In 1988, in New York City’s so-called “Preppie Killer” case, Robert Chambers Jr. pleaded guilty to first-degree manslaughter in the death of 18-year-old Jennifer Levin. (Chambers received 5 to 15 years in prison; he was released in 2003 after serving the full sentence.)

In 1990, 87 people, most of them Honduran and Dominican immigrants, were killed when fire raced through an illegal social club in New York City.

Ten years ago: Canadian opposition parties brought down the Conservative government in a no-confidence vote, triggering an election that gave Prime Minister Stephen Harper a clear Conservative majority in Parliament.

Five years ago: A suicide bomber believed to be a teenager blew himself up in a soccer stadium south of the Iraqi capital, killing 29 people and wounding 60. The Rolling Stones unleashed two hours of thundering rock and roll on an ecstatic crowd of hundreds of thousands of Cubans and foreign visitors in Havana; the free concert came two days after President Barack Obama concluded his historic visit to Cuba.

One year ago: The Senate unanimously passed a $2.2 trillion economic rescue package steering aid to businesses, workers and health care systems engulfed by the coronavirus pandemic; the largest economic relief bill in U.S. history included direct payments to most Americans, expanded unemployment benefits and $367 billion for small businesses to keep making payroll while workers were forced to stay home. The number of U.S. deaths from the pandemic topped 1,000. Spain’s death toll rose past 3,400, eclipsing China’s, after a one-day spike of 700 fatalities.
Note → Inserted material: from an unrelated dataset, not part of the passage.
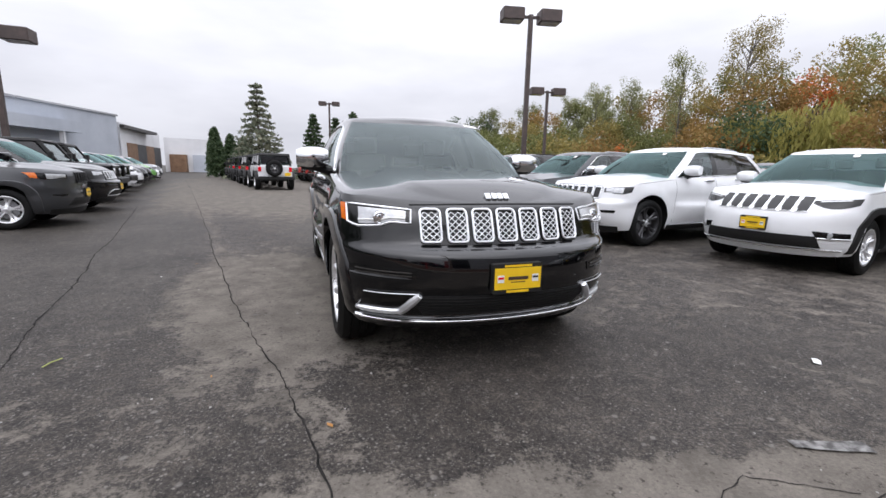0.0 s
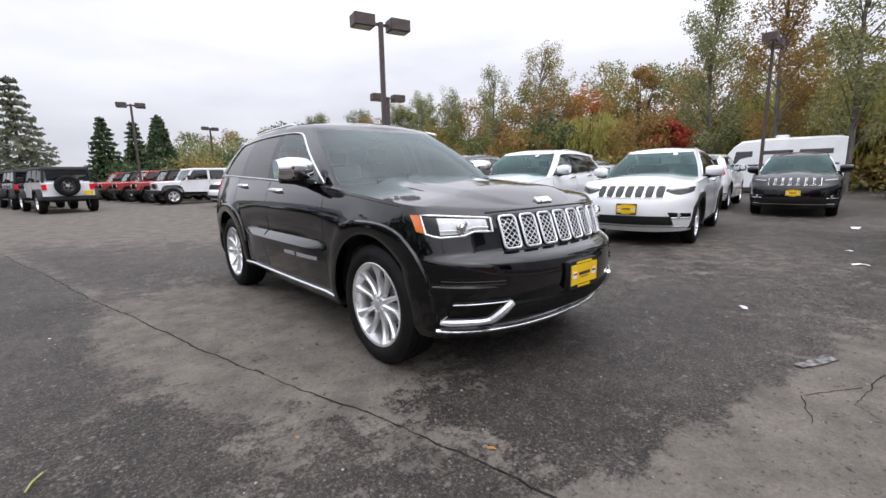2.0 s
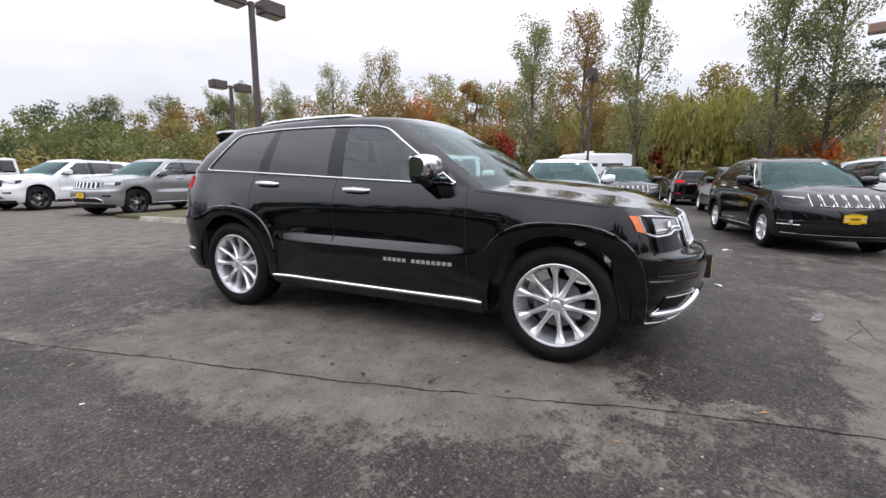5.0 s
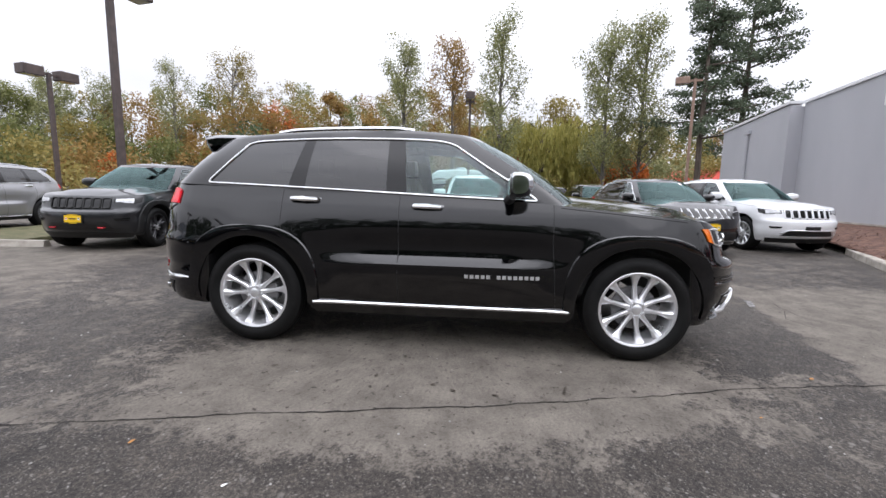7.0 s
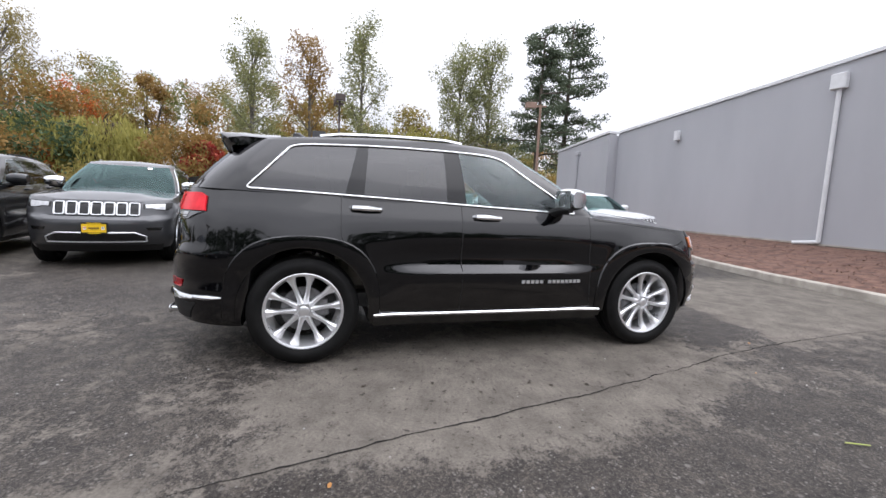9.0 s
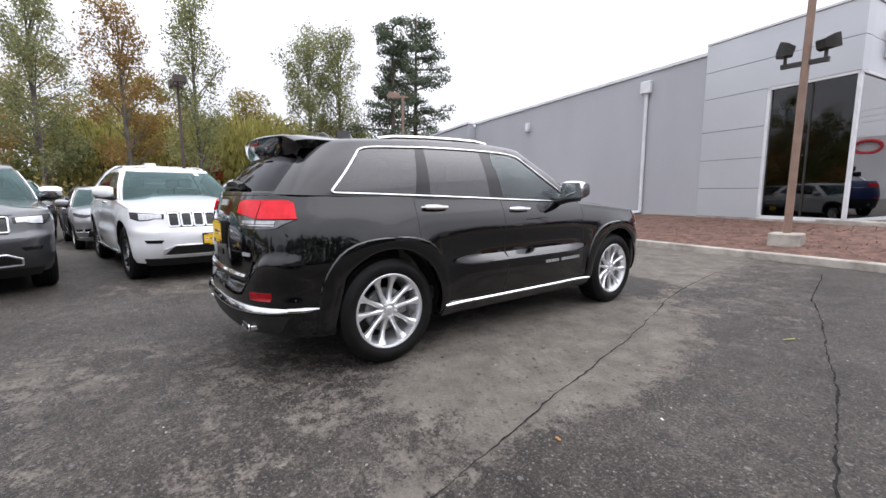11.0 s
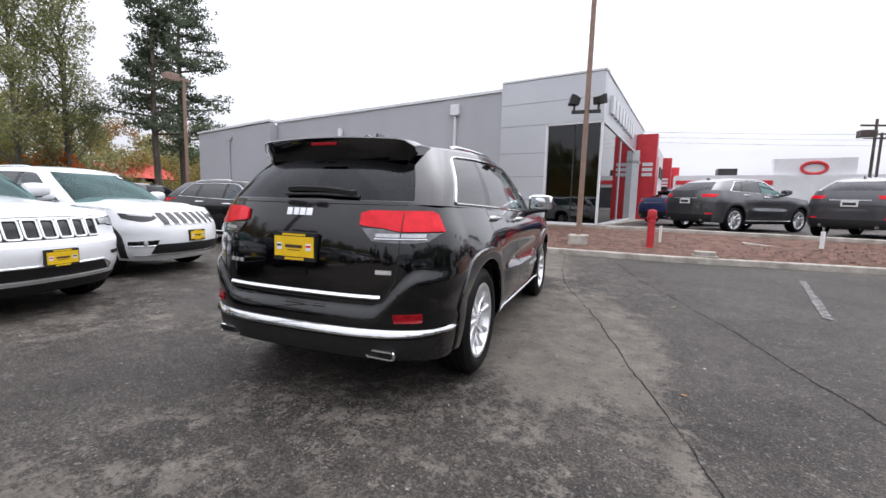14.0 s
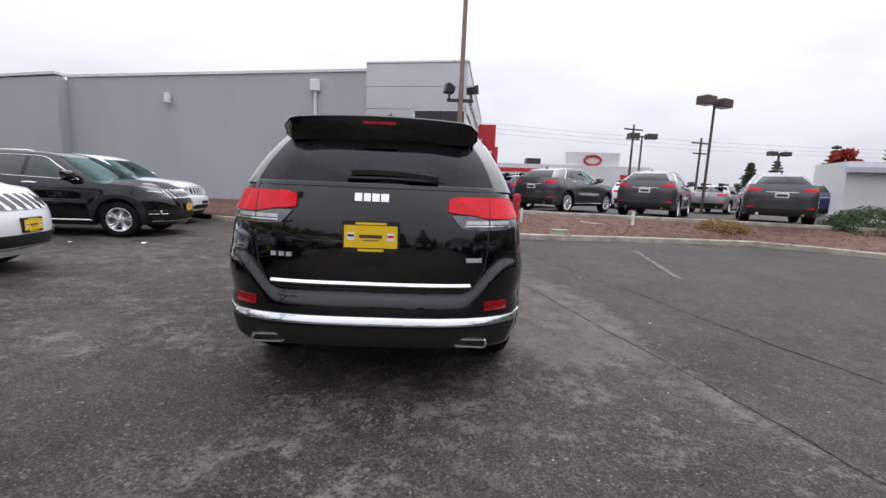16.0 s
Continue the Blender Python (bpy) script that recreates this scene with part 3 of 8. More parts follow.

Royal officials said Britain’s Prince Charles had tested positive for the coronavirus. Pennsylvania lawmakers voted to delay the state’s primary by five weeks to June 2. With Broadway theaters dark, the Tony Awards, set for June 7, were postponed.

Today’s Birthdays: Film critic Gene Shalit is 95. Former astronaut James Lovell is 93. Feminist activist and author Gloria Steinem is 87. Singer Anita Bryant is 81. Actor Paul Michael Glaser is 78. Singer Sir Elton John is 74. Actor Bonnie Bedelia is 73. Actor-comedian Mary Gross is 68. Actor James McDaniel is 63. Movie producer Amy Pascal is 63. Rock musician Steve Norman (Spandau Ballet) is 61. Actor Brenda Strong is 61. Actor Fred Goss is 60. Actor-writer-director John Stockwell is 60. Actor Marcia Cross is 59. Author Kate DiCamillo is 57. Actor Lisa Gay Hamilton is 57. Actor Sarah Jessica Parker is 56. Baseball Hall of Famer Tom Glavine is 55. TV personality Ben Mankiewicz is 54. Olympic bronze medal figure skater Debi Thomas is 54. Actor Laz Alonso is 50. Singer Melanie Blatt (All Saints) is 46. Actor Domenick Lombardozzi is 45. Actor Lee Pace is 42. Actor Sean Faris is 39. Comedian-actor Alex Moffat (TV: “Saturday Night Live”) is 39. Former auto racer Danica Patrick is 39. Actor-singer Katharine McPhee is 37. Comedian-actor Chris Redd (TV: “Saturday Night Live”) is 36. Singer Jason Castro is 34. Rapper Big Sean is 33. Rap DJ-producer Ryan Lewis is 33. Actor Matthew Beard is 32. Actor-singer Aly (AKA Alyson) Michalka (mish-AL’-kah) is 32. Actor Kiowa Gordon is 31. Actor Seychelle Gabriel is 30.